Alassane est un « coxer », un jeune qui joue les rabatteurs en dirigeant les passagers vers les véhicules. « Les gens ont peur. Depuis une semaine comme ça, ça voyage. Ils voyagent à cause de l’insécurité. Pour aller à San-Pédro ou à Sassandra il faut payer au moins 12 000, c’est cher. Avant c’était 5 000, maintenant on paie 12 000. »
Mais la demande ne suit pas l’offre. Résultat : il manque de bus pour transporter tout le monde. Cela fait deux heures que Jean-Marie attend son car. Il part pour son village à Toumodi, dans le centre du pays. Laissant derrière lui sa famille, qu’il pense plus en sécurité à Abidjan.
« Généralement, les élections passées, ils créent les émeutes, ils rentrent dans les maisons, saisissent les hommes. C’est pour ça qu’il faut sécuriser les hommes, on ne fera rien aux femmes et aux enfants. »
Si les uns partent, les autres, qui avaient déjà tout perdu lors des crises passées, préfèrent rester, pour protéger leurs biens en cas de violence.
Abstention par crainte des représailles
Beaucoup refusent également de mettre un pied dehors le jour du scrutin, par peur des affrontements et des représailles, d’être blessé ou d’être tué, comme ce couple rencontré par notre correspondant, François Hume-Ferkatadji, dans la commune de Cocody, à Abidjan.
Sur le toit de leur petit immeuble, ils tentent tant bien que mal de réparer l’antenne parabolique. C’est à la télévision, et uniquement à la télévision, qu’ils suivront le déroulé de la journée de vote. Ce père de trois enfants, qui préfère taire son nom, est technicien de profession. Depuis la crise de 2010-2011, il s’est promis de ne plus se préoccuper de politique, ni de glisser de bulletins dans l’urne.
« Moi-même j’ai décidé de ne pas voter il y a longtemps de cela, moi ce que je demande là, c’est la paix, seulement c’est tout, on a des enfants, on a nos femmes, on a nos parents que nous aimons, explique-t-il. Qu’ils fassent de telle sorte pour que nous ne mourions pas encore cette année ! Car, on est fatigués, on est fatigués de pleurer, nous voulons vivre, on veut être ensemble ! Pour ne pas que l’on entende : « toi tu viens du Nord, toi tu viens de là ». On veut être ensemble ».
Son épouse, commerçante, décrit un climat de grande anxiété dans son quartier et dans les allées du marché.

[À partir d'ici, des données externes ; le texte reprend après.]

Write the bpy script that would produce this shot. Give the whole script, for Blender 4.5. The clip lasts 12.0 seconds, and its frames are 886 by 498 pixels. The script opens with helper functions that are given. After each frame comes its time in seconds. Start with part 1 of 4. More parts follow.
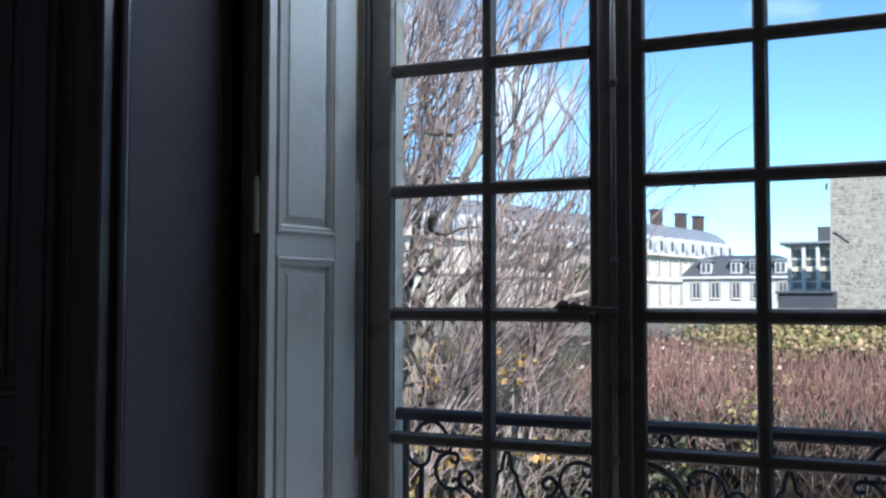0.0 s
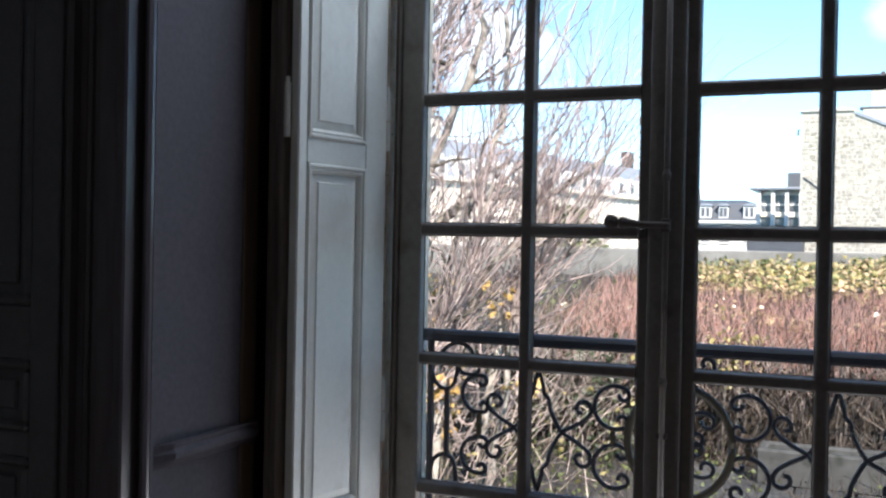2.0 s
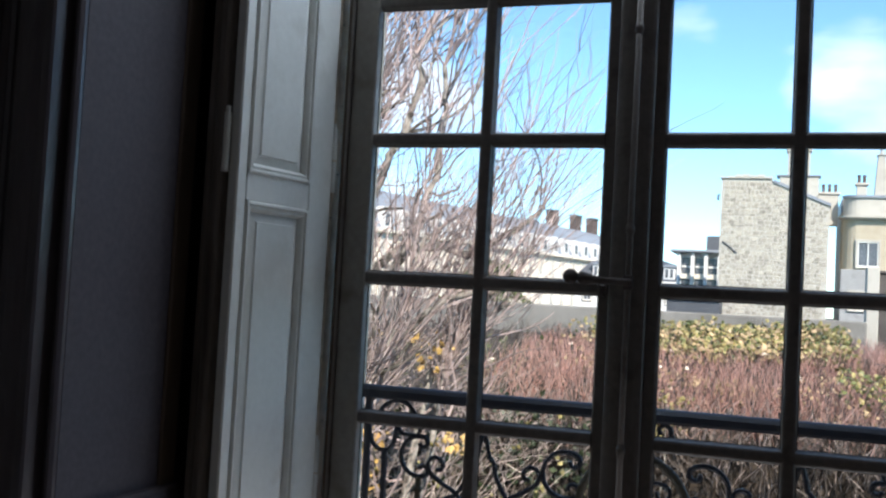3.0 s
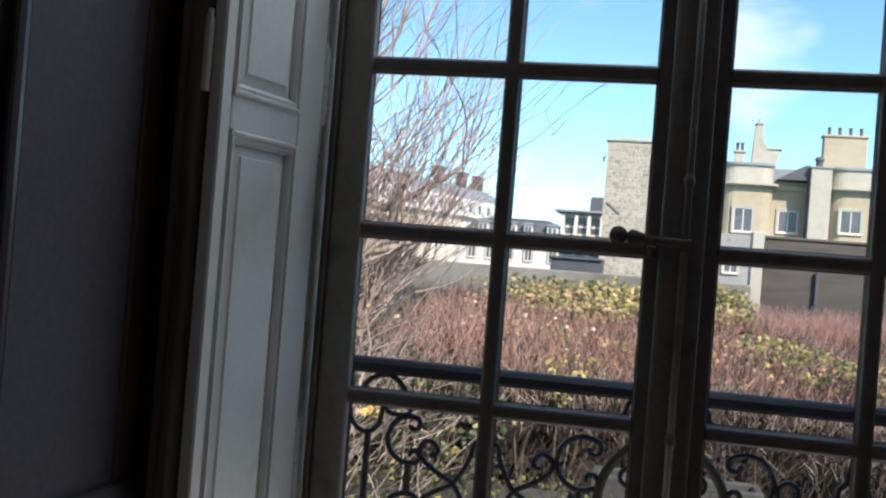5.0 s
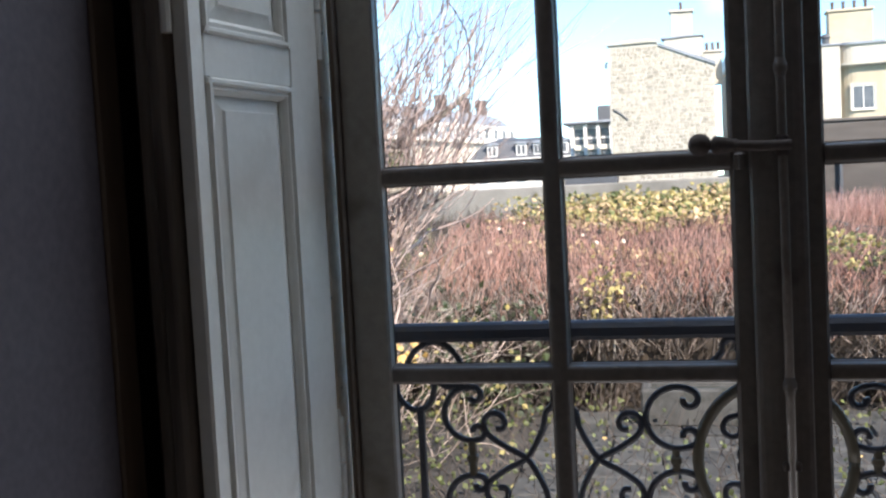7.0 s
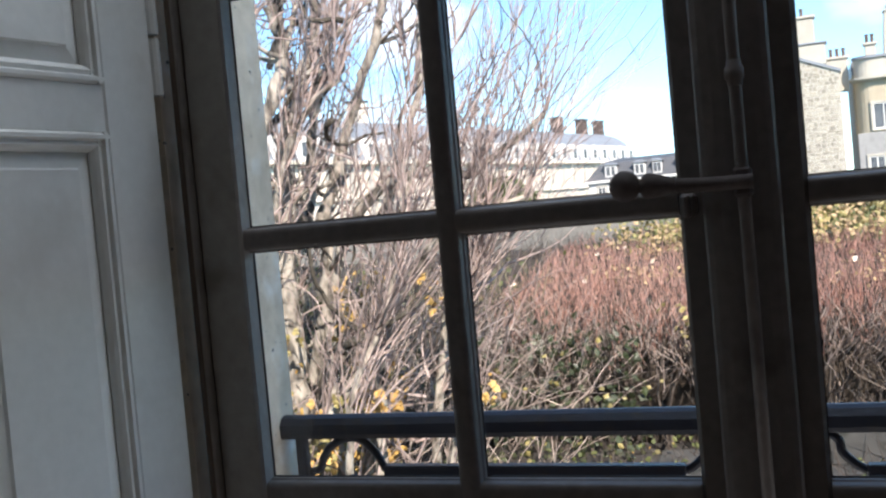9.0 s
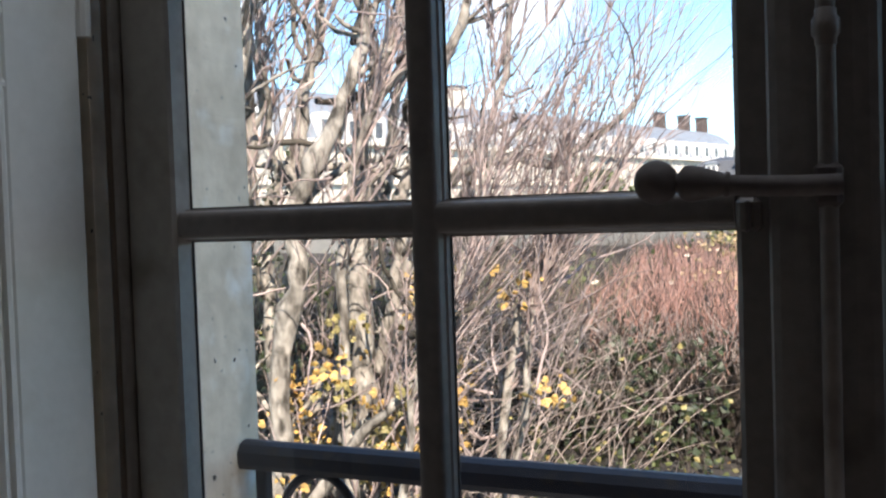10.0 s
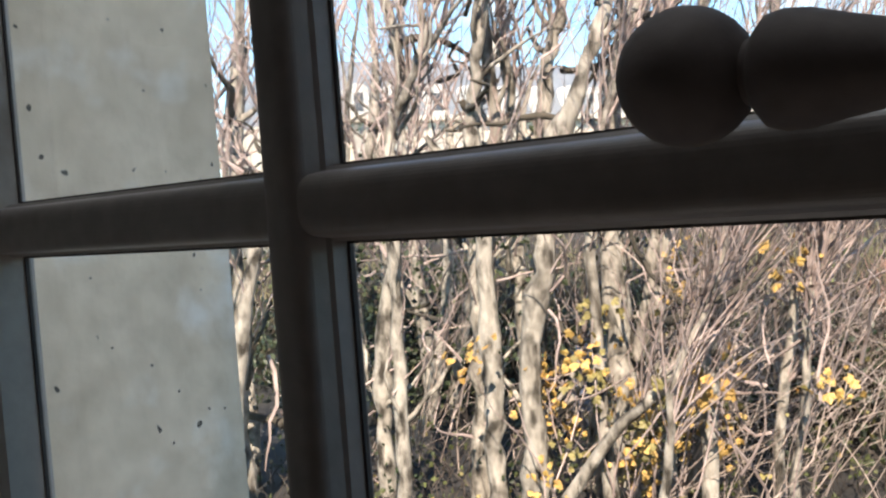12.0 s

Pour elle, pas question d’aller voter non plus, par craintes de représailles. « Je ne veux pas être politicienne ni rien, donc je ne parle pas de ça, déclare-t-elle. Parce qu’au jour d’aujourd’hui, si tu veux parler de ce genre de truc, on t’attrape, on te tue. On voit ça, on entend ça, les gens parlent de ça, nous, on entend. Donc tout le monde a peur, on se méfie ».
Pour ce couple, l’élection présidentielle est avant tout une période où les risques de violences et d’affrontements sont accrus. Ils avouent ne plus croire aux vertus de l’engagement politique. Leur voix sera celle de l’abstention.